On Saturday, 25 May 2013 at 01:58:41 UTC, Walter Bright wrote:
One of the first, and best, decisions I made for D was it would
be Unicode front to back.
That is why I asked this question here. I think D is still one
of the few programming languages with such unicode support.
This is more a problem with the algorithms taking the easy way
than a problem with UTF-8. You can do all the string
algorithms, including regex, by working with the UTF-8 directly
rather than converting to UTF-32. Then the algorithms work at
full speed.
I call BS on this. There's no way working on a variable-width
encoding can be as "full speed" as a constant-width encoding.

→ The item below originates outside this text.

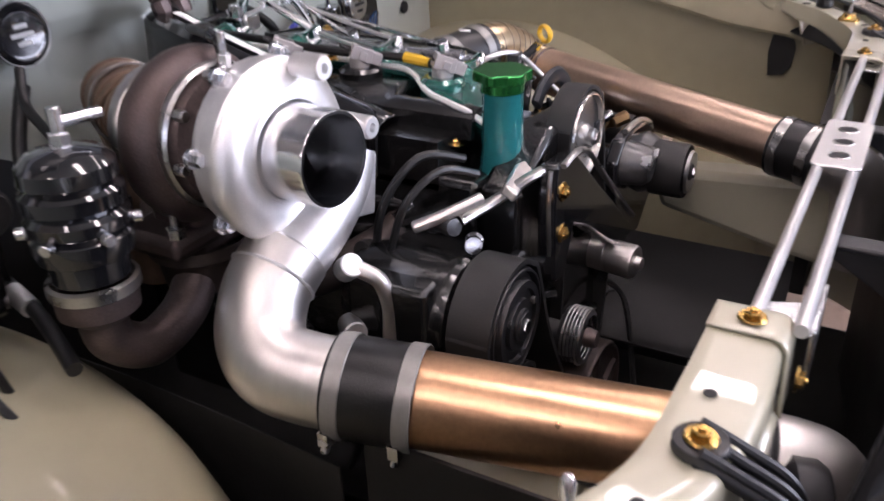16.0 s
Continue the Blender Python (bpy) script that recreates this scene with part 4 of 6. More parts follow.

Perhaps you mean that the slowdown is minimal, but I doubt that
also.
That was the go-to solution in the 1980's, they were called
"code pages". A disaster.
My understanding is that code pages were a "disaster" because
they weren't standardized and often badly implemented. If you
used UCS with a single-byte encoding, you wouldn't have that
problem.
> with the few exceptional languages with more than 256
characters encoded in two bytes.
Like those rare languages Japanese, Korean, Chinese, etc. This
too was done in the 80's with "Shift-JIS" for Japanese, and
some other wacky scheme for Korean, and a third nutburger one
for Chinese.
Of course, you have to have more than one byte for those
languages, because they have more than 256 characters. So there
will be no compression gain over UTF-8/16 there, but a big gain
in parsing complexity with a simpler encoding, particularly when
dealing with multi-language strings.
I've had the misfortune of supporting all that in the old
Zortech C++ compiler. It's AWFUL. If you think it's simpler,
all I can say is you've never tried to write internationalized
code with it.
Heh, I'm not saying "let's go back to badly defined code pages"
because I'm saying "let's go back to single-byte encodings." The
two are separate arguments.
UTF-8 is heavenly in comparison. Your code is automatically
internationalized. It's awesome.
At what cost? Most programmers completely punt on unicode,
because they just don't want to deal with the complexity.
Perhaps you can deal with it and don't mind the performance loss,
but I suspect you're in the minority.